The bank’s Saudi Arabian representative was Maurice Bernard Houghton, who worked with Hand to attempt to arrange arms deals with revolutionary groups in Southern Africa. Houghton later worked with Edwin P. Wilson, another onetime CIA operative to supply weapons surreptitiously to the revolutionary Islamic government in Iran. Wilson eventually was arrested and sent to prison.

After Nugan’s death, the bank collapsed with debts in excess of $50 million. A subsequent Australian royal commission found evidence of money-laundering, illegal tax avoidance schemes and widespread violations of banking laws. But beyond two minor figures, nobody was ever charged or convicted.

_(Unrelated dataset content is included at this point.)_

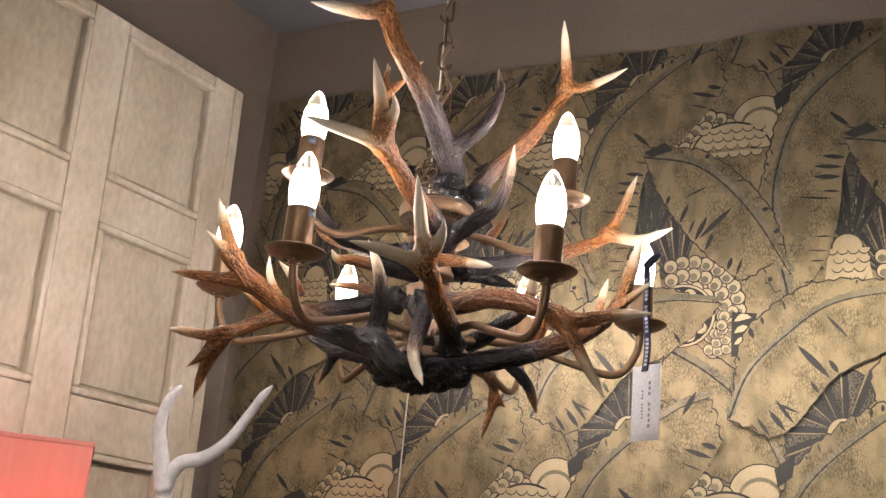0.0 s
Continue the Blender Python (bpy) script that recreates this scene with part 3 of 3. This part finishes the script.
antler([
    ([(0.023, 0.096, 2.046), (0.040, 0.124, 2.094)], 0.0075, 0.0022, [(0, 0.3), (1, 0.8)]),
], False, 19, 'small antler tine')
antler([
    ([(0.029, 0.068, 1.882), (0.005, 0.189, 1.887), (-0.011, 0.236, 1.865), (-0.029, 0.246, 1.813)], 0.011, 0.0025, [(0, 0.2), (0.4, 0.48), (0.8, 0.55), (1, 0.85)]),
    ([(-0.008, 0.236, 1.869), (0.005, 0.247, 1.858)], 0.006, 0.002, [(0, 0.5), (1, 0.8)]),
], False, 20, 'hanging forked brown antler')
antler([
    ([(0.076, 0.082, 1.884), (0.096, 0.103, 1.857), (0.103, 0.118, 1.826)], 0.009, 0.0025, [(0, 0), (0.5, 0.12), (0.8, 0.6), (1, 0.9)]),
], False, 21, 'dark hanging tine')
antler([
    ([(0.008, 0.025, 1.984), (0.027, 0.084, 1.997), (0.049, 0.153, 2.003)], 0.01, 0.006, [(0, 0), (1, 0.12)]),
], False, 22, 'black antler stub')

# ---- black burrs knotted round the foot of the column ----


def burr(x, y, z, r, seed):
    bm = bmesh.new()
    bmesh.ops.create_icosphere(bm, subdivisions=5, radius=1)
    for v in bm.verts:
        d = v.co.normalized()
        n = abs(noise.noise(d * 2.6 + Vector((seed, 0, 0)))) * 0.20 + abs(noise.noise(d * 9 + Vector((0, seed, 0)))) * 0.34 + abs(noise.noise(d * 19 + Vector((0, 0, seed)))) * 0.22
        v.co = Vector((x, y, z)) + Vector((d.x, d.y, d.z * 0.62)) * r * (0.8 + n)
    return part("burr", bm, SOOT, chandelier, "knobbly black antler burr")


for k in range(9):
    a = math.tau * k / 9 + 0.2
    burr(0.012 + 0.046 * math.cos(a), -0.03 + 0.055 * math.sin(a), 1.845 + 0.005 * math.sin(3 * k), 0.0165 + 0.002 * math.sin(5 * k), k * 3.7)
burr(0.01, -0.03, 1.840, 0.030, 5.1)
burr(0.048, -0.118, 1.836, 0.016, 7.3)
for x, y, z, r in ((0.020, -0.068, 1.985, 0.015), (-0.036, -0.004, 2.006, 0.016), (0.024, -0.070, 1.917, 0.017), (0.034, 0.012, 1.985, 0.018), (-0.044, 0.004, 1.946, 0.016),
                   (0.02, -0.012, 2.092, 0.018), (-0.036, 0.0, 2.096, 0.017), (0.046, 0.016, 2.086, 0.016)):
    burr(x, y, z, r, 40 * x + 9 * z)

# ---- chain, cable and ceiling rose ----


LEAN_X, LEAN_Y = -0.028 / 0.55, -0.010 / 0.55  # the chain hangs a little out of plumb


def leant(x, y, z):
    return (x + LEAN_X * (z - 2.09), y + LEAN_Y * (z - 2.09), z)


def link(z, turn, length=0.045, width=0.021, wire=0.0021):
    pts = []
    h, w = length / 2 - width / 2, width / 2 - wire
    for k in range(25):
        a = math.tau * k / 24
        pts.append(Vector((w * math.cos(a), 0, w * math.sin(a) + (h if math.sin(a) >= 0 else -h))))
    bm = tube([tuple(p) for p in pts], wire, 0.0035, 10)
    bm.transform(Matrix.Translation(leant(0, 0, z)) @ Matrix.Rotation(turn, 4, "Z"))
    return part("chain_link", bm, CHAIN, chandelier)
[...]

“Under the cloak of patriotism, and with the help of local bankers like Frank Nugan, hundreds of millions of dollars have been stolen by fraud from innocent investors,” Kwitny wrote. “Billions of dollars have been moved illegally about the globe, facilitating corruption and thwarting tax collectors in the United States and many countries regarded as US allies. The cost of government has often been taken off the shoulders of citizens who are privileged enough to participate in such machinations, and transferred to the shoulders of citizens who aren't.”

As the Sydney Morning Herald reported on Butt’s revelations, “Governments, security and espionage agencies ran dead or appeared to look the other way. Many men associated with the bank's affairs in Australia, the US and Asia have died early or in mysterious circumstances.

Butt told the Morning Herald that he thought Hand had been protected since fleeing Australia.

"It turns out that the FBI could have dealt with Michael Hand long ago. A simple background check reveals Fuller's social security number is identical to the one allocated to Michael Hand in New York in 1960," he said. "The fact that Hand has been allowed to live the free life in the United States suggests that he belongs to a protected species, most likely of the intelligence kind. Indeed, an intelligence document I found places Michael Hand back working for the CIA in Central America 18 months after his disappearance."